The flint crystal hits the Frizzen and fractures thin layers at the tip. As these crystals break off their molecular bond they release energy across the spectrum.. our eyes detect it as a "spark" of light, but there is infrared and other wavelengths contained in the release. At its hottest there will be plasma surrounding the tiny crystal fragments.
This concentrated microscopic hotspots, either by direct conduction or by radiation, break apart the potassium nitrate molecule which leaves nitric acid + potassium (possibly why very fine powder is preferred on the pan.) This reaction releases energy and triggers the separation of the bonds of 1 of the 3 oxygen atoms in the nitrate.. which releases even more energy, and an oxygen atom to further chem down the trail... the rest of the molecule oxydizes with the potassium atom to form "potassium nitrite".
And so, in the bulk of the reaction, you end up with one Oxygen molecule (O2) for every pair of potassium nitrite molecules.
This free O2 is the oxidizer for the coal and sulfur, which also enjoyed the micro hot spots from the flint breakages and have begun reacting with lots of the generated oxygen.
The sulfur and the carbon will oxidize into carbon and sulfur di-oxides (gases)... HOT gases. As they oxidize they will emit high levels of energy in a multitude of ranges. Lots of infrared in high intensity, at close proximity.. and in a brief, brief, time.

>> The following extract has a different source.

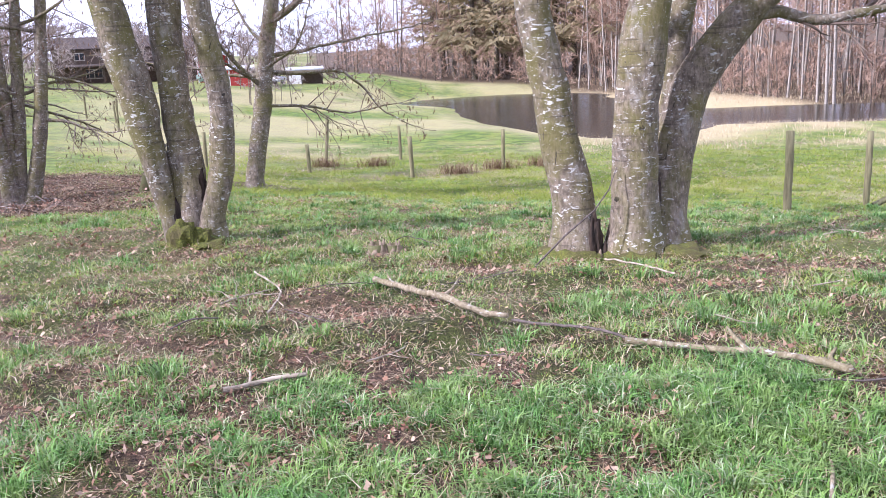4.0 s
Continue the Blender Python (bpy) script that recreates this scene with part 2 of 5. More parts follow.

The thing to remember here is that to trigger these reactions, you just need to hit a few molecules just right.. and then they will chain react.. showering their neighboring molecules with all sorts of radiation... ...and hopefully reaching the bigger chunks across the "flash hole"... otherwise, you have to take the long road and have the thermal aspect of this reaction get you across the pan, and through the hole.
So a little bit of both.. one is incomplete without the other.